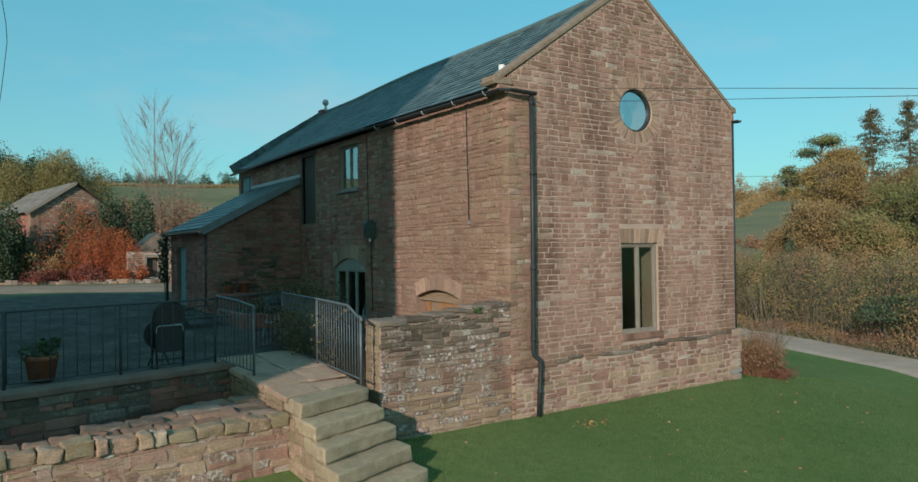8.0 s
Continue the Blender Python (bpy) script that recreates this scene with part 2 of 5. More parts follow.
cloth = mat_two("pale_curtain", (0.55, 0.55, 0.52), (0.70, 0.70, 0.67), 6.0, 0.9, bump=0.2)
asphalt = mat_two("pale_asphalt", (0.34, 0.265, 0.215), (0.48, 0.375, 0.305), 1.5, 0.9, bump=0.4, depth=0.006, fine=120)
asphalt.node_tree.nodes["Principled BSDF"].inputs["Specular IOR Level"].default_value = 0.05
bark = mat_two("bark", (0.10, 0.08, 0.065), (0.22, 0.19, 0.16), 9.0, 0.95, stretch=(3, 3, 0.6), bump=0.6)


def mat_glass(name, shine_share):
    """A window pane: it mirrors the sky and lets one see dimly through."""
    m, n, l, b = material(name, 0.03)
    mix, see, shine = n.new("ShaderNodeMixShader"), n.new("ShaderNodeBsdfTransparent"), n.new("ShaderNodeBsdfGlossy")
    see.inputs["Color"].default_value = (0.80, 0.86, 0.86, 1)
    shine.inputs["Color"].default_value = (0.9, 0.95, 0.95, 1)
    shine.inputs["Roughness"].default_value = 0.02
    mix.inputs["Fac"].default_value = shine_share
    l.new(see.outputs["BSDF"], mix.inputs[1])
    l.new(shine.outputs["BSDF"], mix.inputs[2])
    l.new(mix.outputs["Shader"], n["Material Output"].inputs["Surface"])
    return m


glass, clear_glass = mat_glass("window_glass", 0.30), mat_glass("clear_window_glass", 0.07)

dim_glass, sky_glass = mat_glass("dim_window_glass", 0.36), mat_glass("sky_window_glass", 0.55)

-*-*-

**Aim:**
From start to finish, output the listing exactly, but omit its pictures.

**Reply:**
8.0 s
Continue the Blender Python (bpy) script that recreates this scene with part 2 of 5. More parts follow.
cloth = mat_two("pale_curtain", (0.55, 0.55, 0.52), (0.70, 0.70, 0.67), 6.0, 0.9, bump=0.2)
asphalt = mat_two("pale_asphalt", (0.34, 0.265, 0.215), (0.48, 0.375, 0.305), 1.5, 0.9, bump=0.4, depth=0.006, fine=120)
asphalt.node_tree.nodes["Principled BSDF"].inputs["Specular IOR Level"].default_value = 0.05
bark = mat_two("bark", (0.10, 0.08, 0.065), (0.22, 0.19, 0.16), 9.0, 0.95, stretch=(3, 3, 0.6), bump=0.6)


def mat_glass(name, shine_share):
    """A window pane: it mirrors the sky and lets one see dimly through."""
    m, n, l, b = material(name, 0.03)
    mix, see, shine = n.new("ShaderNodeMixShader"), n.new("ShaderNodeBsdfTransparent"), n.new("ShaderNodeBsdfGlossy")
    see.inputs["Color"].default_value = (0.80, 0.86, 0.86, 1)
    shine.inputs["Color"].default_value = (0.9, 0.95, 0.95, 1)
    shine.inputs["Roughness"].default_value = 0.02
    mix.inputs["Fac"].default_value = shine_share
    l.new(see.outputs["BSDF"], mix.inputs[1])
    l.new(shine.outputs["BSDF"], mix.inputs[2])
    l.new(mix.outputs["Shader"], n["Material Output"].inputs["Surface"])
    return m


glass, clear_glass = mat_glass("window_glass", 0.30), mat_glass("clear_window_glass", 0.07)

dim_glass, sky_glass = mat_glass("dim_window_glass", 0.36), mat_glass("sky_window_glass", 0.55)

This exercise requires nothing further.